Mein Hotel befindet sich genau an dem Kanal, der die Neustadt von der Altstadt trennt.  Mit nur ein paar Schritten über die Brücke war ich also in der Cittá Vecchia und habe mich durch das Gassengewirr treiben lassen. Ein schöner normannischer Dom mit einem Langhaus mit ehemaligen antiken Tempelsäulen gehörte ebenso zu den Sehenswürdigkeiten wie die Überreste des Poseidon-Tempels. Die beiden dorischen Säulen direkt neben dem Rathaus sind die einzigen oberirdisch sichtbaren Reste des einstigen griechischen Glanzes. Was aber nach den restaurierten Prachtstücken von Städten wie Ótranto, Gallípoli, Ostuni oder Lecce am meisten auffällt ist der heruntergekommene Zustand der Altstadt. Viele der Häuser und Palazzi sind echt vergammelt und man fängt grade erst an, zu renovieren. Im Vergleich zu Lecce stehen die Häuser auch noch mal dichter gedrängt, und selbst unter strahlend blauem Himmel ist es in den Schluchten der Altstadt von Táranto dämmerig.

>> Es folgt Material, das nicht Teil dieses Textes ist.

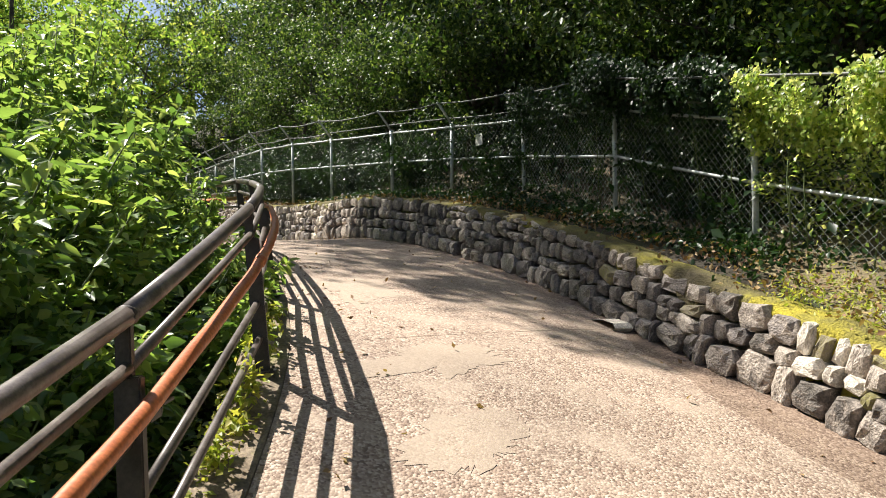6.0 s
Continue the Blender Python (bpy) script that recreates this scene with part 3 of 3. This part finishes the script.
def make_tree(height, crown_r, crown_lo, leaf, count, material, lean=0.0, trunk_r=0.14, limbs=9, clumps=46):
    """A tapered trunk with forking limbs and a crown of leaf clumps, standing at the origin."""
    tree = empty("tree")
    top = Vector((lean * height, 0.15 * lean * height, height * 0.86))
    spine = [Vector((0, 0, -0.6)), Vector((0.03, 0, 0.0)), top * 0.3 + Vector((rng.normal() * 0.12, rng.normal() * 0.12, 0)), top * 0.62 + Vector((rng.normal() * 0.2, rng.normal() * 0.2, 0)), top]
    runs, tips = [(spine, [trunk_r * 1.5, trunk_r * 1.1, trunk_r * 0.85, trunk_r * 0.55, trunk_r * 0.15])], [top]
    for k in range(limbs):
        w = crown_lo + (0.92 - crown_lo) * (k + rng.uniform(0, 0.8)) / limbs
        p = spine[2] + (top - spine[2]) * ((w - 0.3) / 0.7) if w > 0.3 else spine[1] + (spine[2] - spine[1]) * (w / 0.3)
        a = k * 2.4 + rng.uniform(-0.5, 0.5)
        reach = crown_r * rng.uniform(0.6, 1.05) * (1.15 - 0.6 * abs(w - 0.6))
        e = p + Vector((math.cos(a) * reach, math.sin(a) * reach, reach * rng.uniform(0.15, 0.7)))
        mid = (p + e) * 0.5 + Vector((0, 0, 0.12 * reach))
        r0 = trunk_r * 0.45 * (1.1 - w * 0.6)
        runs.append(([p, mid, e], [r0, r0 * 0.6, r0 * 0.15]))
        tips += [e, mid * 0.4 + e * 0.6, mid]
        for j in range(2):
            e2 = mid + Vector((rng.normal() * reach * 0.4, rng.normal() * reach * 0.4, reach * rng.uniform(0.0, 0.5)))
            runs.append(([mid, e2], [r0 * 0.45, r0 * 0.1]))
            tips.append(e2)
    child("trunk", tubes("trunk", runs, BARK, 7), tree)
    tips = np.array([tuple(t) for t in tips])
    cl = tips[rng.integers(0, len(tips), clumps)] + rng.normal(size=(clumps, 3)) * crown_r * 0.16
    rads = rng.uniform(0.6, 1.4, clumps) * crown_r * 0.15
    pick = rng.integers(0, clumps, count)
    way = unit(rng.normal(size=(count, 3)))
    off = way * (rng.random((count, 1)) ** 0.35) * np.array([1.25, 1.25, 0.75])
    pts = cl[pick] + off * rads[pick][:, None] * 1.6
    child("crown", leaf_mesh("crown", pts, leaf, material, 0.6, 0.45, face=way * 0.9 + np.array((-0.15, 0.05, 0.6)), loose=0.4), tree)
    return tree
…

Dass da überhaupt Autos durchfahren ist schon verwunderlich. Dazu kommt auch noch der neapolitanisch anmutende Dreck. Man muss immer wieder kucken, wo man hin tritt, denn obwohl ich nur ein paar Hunde bei meinem Rundgang gesehen habe, muss es doch echt viele geben. Also wie ich schon sagte, „wildes Italien“, aber deswegen noch lange nicht unsympathisch. Und man sieht eben auch, wo es beginnt, besser zu werden. Das Bild des Tages, das wie ich finde die Altstadt von Táranto sehr schön zusammenfasst, entstand übrigens am Nordrand der Insel, wo die Fischer anlanden. Ich habe den Hafen im Rücken und deshalb ein bisschen Platz für eine Aufnahme von Häuserfronten gehabt.
Zum Mittagessen gab's Pizza in einer kleinen Osteria direkt in der Nähe vom Hotel und nach dem obligatorischen Nachtischbesuch in der Gelateria habe ich schön Siesta gemacht.
Am Nachmittag sollte dann wieder Kultur auf dem Programm stehen, um genau zu sein das Archäologische Museum, das als das zweitgrößte in Süditalien nach Neapel angepriesen wurde. Die Latte hing also hoch, denn das Museum in Neapel ist echt klasse. Leider konnte Táranto da nicht auch nur ansatzweise mithalten. Der Platz zwei unter den archäologischen Museen Süditaliens ist ein weit weit abgeschlagener. Nach knapp 20 Minuten stand ich wieder auf der Straße und habe mich erst mal mit nem Espresso getröstet. Für 80 Centesimi am Tresen eines Caffés, wie sich das gehört. Da könnte ich mich echt dran gewöhnen. Dann bin ich noch ein dreiviertel Stündchen durch die Neustadt spaziert und habe den Nachmittag auf dem Sockel eines der Denkmäler an der Uferpromenade mit Blick auf die Reede von Táranto und das Castello Aragonese ausklingen lassen.
Ich muss sagen, dass mir Táranto gefällt. Es ist halt wesentlich weniger touristisch und noch nicht so auf gefälliges Erscheinungsbild getrimmt wie zum Beispiel Lecce. Aber ich denke, das wird sich in den nächsten Jahren noch ändern, wenn sich die Leute hier erst mal des Touri-Potenzials der Stadt richtig bewusst geworden sind. Jedenfalls hat mir der Tag in Táranto nicht leid getan. Das ist hier mal ein etwas anderes Apulien als das, was ich bisher zu sehen bekommen habe.
Morgen ist schon Halbzeit meiner Apulien-Tour. Ziel der Tagesetappe ist Bari, aber auf dem Weg dahin, und ich werde natürlich mal wieder nicht den graden Weg nehmen, gibt es noch Etliches zu sehen.